▸ Do this: Output exactly the lines from the first one down to the line containing "pose from metres", inclusive.

Records from a data source:
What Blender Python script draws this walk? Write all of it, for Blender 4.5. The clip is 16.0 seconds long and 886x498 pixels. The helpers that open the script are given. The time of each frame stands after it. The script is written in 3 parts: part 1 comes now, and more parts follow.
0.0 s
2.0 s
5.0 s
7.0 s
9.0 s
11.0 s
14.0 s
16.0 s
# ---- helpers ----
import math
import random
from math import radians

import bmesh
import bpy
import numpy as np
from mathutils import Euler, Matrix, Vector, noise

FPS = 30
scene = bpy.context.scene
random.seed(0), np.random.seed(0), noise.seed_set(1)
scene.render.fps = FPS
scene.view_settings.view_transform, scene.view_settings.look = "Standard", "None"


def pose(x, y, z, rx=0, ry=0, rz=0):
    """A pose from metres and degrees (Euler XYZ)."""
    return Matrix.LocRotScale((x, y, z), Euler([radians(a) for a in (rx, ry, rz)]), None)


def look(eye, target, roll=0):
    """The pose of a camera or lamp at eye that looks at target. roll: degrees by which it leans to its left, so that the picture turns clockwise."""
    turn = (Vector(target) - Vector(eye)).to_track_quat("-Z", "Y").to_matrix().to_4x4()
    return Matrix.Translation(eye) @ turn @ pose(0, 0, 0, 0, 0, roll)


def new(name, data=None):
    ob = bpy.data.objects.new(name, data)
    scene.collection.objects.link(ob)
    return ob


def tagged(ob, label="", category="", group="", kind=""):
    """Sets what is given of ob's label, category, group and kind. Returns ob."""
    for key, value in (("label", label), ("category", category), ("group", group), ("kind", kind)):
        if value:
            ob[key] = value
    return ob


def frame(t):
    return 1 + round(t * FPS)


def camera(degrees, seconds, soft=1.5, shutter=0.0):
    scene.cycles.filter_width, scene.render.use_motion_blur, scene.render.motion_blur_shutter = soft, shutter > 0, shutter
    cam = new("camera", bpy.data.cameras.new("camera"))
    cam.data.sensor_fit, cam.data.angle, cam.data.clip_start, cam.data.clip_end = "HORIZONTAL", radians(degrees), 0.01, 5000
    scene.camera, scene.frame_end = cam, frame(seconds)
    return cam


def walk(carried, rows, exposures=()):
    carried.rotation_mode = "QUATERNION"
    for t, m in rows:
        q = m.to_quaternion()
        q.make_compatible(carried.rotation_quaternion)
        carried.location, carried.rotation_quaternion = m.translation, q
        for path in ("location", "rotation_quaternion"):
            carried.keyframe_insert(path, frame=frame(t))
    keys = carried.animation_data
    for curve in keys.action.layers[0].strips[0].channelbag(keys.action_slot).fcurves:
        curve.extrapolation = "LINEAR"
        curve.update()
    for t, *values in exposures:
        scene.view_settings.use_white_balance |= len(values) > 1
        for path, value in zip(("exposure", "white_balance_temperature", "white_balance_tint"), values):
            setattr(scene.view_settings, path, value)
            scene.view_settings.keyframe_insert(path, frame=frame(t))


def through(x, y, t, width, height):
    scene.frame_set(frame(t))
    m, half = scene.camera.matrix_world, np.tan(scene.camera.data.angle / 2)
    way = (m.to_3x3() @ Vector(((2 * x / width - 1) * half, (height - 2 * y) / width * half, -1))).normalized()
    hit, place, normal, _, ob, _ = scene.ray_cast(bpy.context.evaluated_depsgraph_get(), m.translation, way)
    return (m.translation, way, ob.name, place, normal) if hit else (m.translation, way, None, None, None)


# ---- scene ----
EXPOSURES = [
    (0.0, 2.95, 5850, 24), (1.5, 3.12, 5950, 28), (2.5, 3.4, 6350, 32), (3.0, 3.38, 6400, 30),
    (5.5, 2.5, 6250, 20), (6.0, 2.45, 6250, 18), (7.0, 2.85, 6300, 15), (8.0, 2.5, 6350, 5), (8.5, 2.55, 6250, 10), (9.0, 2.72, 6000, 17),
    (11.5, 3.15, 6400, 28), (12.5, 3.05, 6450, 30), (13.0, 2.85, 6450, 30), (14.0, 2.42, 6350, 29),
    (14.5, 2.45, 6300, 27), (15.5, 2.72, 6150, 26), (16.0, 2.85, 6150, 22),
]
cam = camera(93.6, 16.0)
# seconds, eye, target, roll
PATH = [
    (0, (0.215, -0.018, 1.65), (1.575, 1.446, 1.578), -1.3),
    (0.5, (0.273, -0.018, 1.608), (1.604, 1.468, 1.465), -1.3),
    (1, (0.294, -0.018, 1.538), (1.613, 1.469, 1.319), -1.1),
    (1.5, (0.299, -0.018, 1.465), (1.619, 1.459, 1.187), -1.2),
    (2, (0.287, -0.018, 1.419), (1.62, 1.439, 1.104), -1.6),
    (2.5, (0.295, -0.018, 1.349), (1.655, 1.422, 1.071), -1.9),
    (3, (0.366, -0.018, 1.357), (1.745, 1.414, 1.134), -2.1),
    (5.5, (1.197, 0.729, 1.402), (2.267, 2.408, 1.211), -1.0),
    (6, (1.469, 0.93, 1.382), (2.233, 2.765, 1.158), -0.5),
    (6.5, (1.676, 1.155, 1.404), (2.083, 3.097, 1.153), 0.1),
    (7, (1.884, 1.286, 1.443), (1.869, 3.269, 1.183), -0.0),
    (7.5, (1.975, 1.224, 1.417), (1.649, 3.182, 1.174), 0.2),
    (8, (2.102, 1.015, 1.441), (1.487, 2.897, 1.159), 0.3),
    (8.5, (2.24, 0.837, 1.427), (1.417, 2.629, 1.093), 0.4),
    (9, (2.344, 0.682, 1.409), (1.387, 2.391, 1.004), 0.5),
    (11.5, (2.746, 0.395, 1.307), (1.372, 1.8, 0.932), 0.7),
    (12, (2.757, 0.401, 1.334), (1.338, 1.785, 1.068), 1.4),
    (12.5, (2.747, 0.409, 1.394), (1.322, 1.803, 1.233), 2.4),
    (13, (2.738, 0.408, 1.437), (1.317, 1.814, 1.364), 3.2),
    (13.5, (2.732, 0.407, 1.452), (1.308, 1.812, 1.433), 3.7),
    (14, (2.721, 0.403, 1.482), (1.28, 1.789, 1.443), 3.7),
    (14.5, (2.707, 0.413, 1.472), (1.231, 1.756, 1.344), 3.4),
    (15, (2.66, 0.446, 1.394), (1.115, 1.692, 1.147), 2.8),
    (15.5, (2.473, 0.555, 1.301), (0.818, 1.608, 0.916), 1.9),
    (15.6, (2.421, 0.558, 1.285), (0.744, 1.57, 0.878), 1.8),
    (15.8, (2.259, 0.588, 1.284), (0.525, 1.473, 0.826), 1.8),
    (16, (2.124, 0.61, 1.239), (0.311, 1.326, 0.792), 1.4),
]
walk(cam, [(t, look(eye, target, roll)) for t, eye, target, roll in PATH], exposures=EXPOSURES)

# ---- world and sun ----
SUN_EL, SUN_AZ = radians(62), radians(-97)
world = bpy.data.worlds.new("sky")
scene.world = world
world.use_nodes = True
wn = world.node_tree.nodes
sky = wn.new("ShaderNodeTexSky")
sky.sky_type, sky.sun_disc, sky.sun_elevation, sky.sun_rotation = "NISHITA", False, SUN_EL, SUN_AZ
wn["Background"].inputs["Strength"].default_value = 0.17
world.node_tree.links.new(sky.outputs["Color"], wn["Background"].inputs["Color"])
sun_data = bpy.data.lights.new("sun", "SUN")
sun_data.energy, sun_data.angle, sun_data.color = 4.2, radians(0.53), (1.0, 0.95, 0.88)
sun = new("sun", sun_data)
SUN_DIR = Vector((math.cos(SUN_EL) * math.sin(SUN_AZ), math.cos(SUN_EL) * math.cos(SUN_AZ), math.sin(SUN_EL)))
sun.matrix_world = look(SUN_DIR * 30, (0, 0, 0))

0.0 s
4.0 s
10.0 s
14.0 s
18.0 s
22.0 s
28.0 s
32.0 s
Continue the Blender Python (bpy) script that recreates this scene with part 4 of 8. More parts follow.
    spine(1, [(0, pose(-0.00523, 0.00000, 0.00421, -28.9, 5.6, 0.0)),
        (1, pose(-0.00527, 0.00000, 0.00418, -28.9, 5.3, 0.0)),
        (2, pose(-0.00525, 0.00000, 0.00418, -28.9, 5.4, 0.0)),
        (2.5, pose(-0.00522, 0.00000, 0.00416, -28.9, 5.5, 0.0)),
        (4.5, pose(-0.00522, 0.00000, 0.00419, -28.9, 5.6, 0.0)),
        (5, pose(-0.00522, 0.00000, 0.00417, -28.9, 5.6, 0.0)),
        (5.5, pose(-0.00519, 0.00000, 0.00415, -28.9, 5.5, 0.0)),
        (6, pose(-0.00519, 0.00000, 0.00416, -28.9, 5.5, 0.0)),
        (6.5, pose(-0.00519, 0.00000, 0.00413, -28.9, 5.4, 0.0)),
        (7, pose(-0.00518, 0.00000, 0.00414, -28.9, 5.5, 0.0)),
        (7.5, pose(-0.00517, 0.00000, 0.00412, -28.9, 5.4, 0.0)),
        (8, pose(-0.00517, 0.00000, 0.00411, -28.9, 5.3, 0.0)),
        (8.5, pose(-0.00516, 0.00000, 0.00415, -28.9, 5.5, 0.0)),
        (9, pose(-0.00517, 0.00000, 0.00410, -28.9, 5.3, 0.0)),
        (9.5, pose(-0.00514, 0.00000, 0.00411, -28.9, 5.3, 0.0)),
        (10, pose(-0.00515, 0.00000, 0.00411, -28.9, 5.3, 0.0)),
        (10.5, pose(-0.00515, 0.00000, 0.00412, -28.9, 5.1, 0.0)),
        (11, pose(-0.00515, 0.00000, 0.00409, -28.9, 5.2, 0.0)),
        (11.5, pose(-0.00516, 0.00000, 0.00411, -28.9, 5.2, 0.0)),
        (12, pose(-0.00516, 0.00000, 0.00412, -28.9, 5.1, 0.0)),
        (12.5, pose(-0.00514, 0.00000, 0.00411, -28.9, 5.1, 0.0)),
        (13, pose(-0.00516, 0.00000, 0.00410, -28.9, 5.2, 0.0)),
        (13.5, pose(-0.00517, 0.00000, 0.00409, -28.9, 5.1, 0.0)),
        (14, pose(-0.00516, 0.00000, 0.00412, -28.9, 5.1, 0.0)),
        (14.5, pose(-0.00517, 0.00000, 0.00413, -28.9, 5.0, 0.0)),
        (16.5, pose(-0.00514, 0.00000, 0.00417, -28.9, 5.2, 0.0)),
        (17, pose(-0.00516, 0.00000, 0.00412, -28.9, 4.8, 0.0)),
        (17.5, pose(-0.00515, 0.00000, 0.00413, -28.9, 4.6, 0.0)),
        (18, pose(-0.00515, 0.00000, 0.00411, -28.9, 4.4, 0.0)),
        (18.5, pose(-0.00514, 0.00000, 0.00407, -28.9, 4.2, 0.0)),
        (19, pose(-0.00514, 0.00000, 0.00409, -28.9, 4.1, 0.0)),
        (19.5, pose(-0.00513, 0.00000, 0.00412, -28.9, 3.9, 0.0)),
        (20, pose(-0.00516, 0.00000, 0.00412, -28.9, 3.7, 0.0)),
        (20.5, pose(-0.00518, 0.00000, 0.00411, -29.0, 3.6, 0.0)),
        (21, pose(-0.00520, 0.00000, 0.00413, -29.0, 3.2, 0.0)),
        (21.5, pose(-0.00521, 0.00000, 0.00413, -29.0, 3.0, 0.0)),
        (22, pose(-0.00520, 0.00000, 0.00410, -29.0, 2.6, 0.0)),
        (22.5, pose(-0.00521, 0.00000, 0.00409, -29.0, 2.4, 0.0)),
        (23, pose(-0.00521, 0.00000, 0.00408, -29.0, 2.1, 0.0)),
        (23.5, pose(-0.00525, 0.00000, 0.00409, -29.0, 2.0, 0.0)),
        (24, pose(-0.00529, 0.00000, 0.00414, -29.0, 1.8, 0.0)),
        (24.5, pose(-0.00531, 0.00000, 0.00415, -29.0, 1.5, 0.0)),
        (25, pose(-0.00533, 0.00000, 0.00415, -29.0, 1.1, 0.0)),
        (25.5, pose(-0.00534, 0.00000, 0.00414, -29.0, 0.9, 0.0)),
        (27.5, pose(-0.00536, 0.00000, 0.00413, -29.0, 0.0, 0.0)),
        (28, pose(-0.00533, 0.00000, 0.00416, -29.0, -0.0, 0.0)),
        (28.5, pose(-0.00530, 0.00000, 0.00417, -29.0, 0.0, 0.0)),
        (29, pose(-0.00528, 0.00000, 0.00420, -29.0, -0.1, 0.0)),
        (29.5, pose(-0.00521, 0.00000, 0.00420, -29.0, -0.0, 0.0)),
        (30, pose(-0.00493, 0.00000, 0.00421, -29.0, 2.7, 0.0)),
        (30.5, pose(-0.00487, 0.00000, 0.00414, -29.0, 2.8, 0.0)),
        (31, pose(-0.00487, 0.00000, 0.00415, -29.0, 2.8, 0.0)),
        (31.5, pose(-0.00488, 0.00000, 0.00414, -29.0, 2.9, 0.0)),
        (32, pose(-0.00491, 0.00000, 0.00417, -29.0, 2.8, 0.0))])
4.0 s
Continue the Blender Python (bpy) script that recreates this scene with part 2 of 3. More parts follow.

▸ Solution for this exercise:
What Blender Python script draws this walk? Write all of it, for Blender 4.5. The clip is 16.0 seconds long and 886x498 pixels. The helpers that open the script are given. The time of each frame stands after it. The script is written in 3 parts: part 1 comes now, and more parts follow.
0.0 s
2.0 s
5.0 s
7.0 s
9.0 s
11.0 s
14.0 s
16.0 s
# ---- helpers ----
import math
import random
from math import radians

import bmesh
import bpy
import numpy as np
from mathutils import Euler, Matrix, Vector, noise

FPS = 30
scene = bpy.context.scene
random.seed(0), np.random.seed(0), noise.seed_set(1)
scene.render.fps = FPS
scene.view_settings.view_transform, scene.view_settings.look = "Standard", "None"


def pose(x, y, z, rx=0, ry=0, rz=0):
    """A pose from metres and degrees (Euler XYZ)."""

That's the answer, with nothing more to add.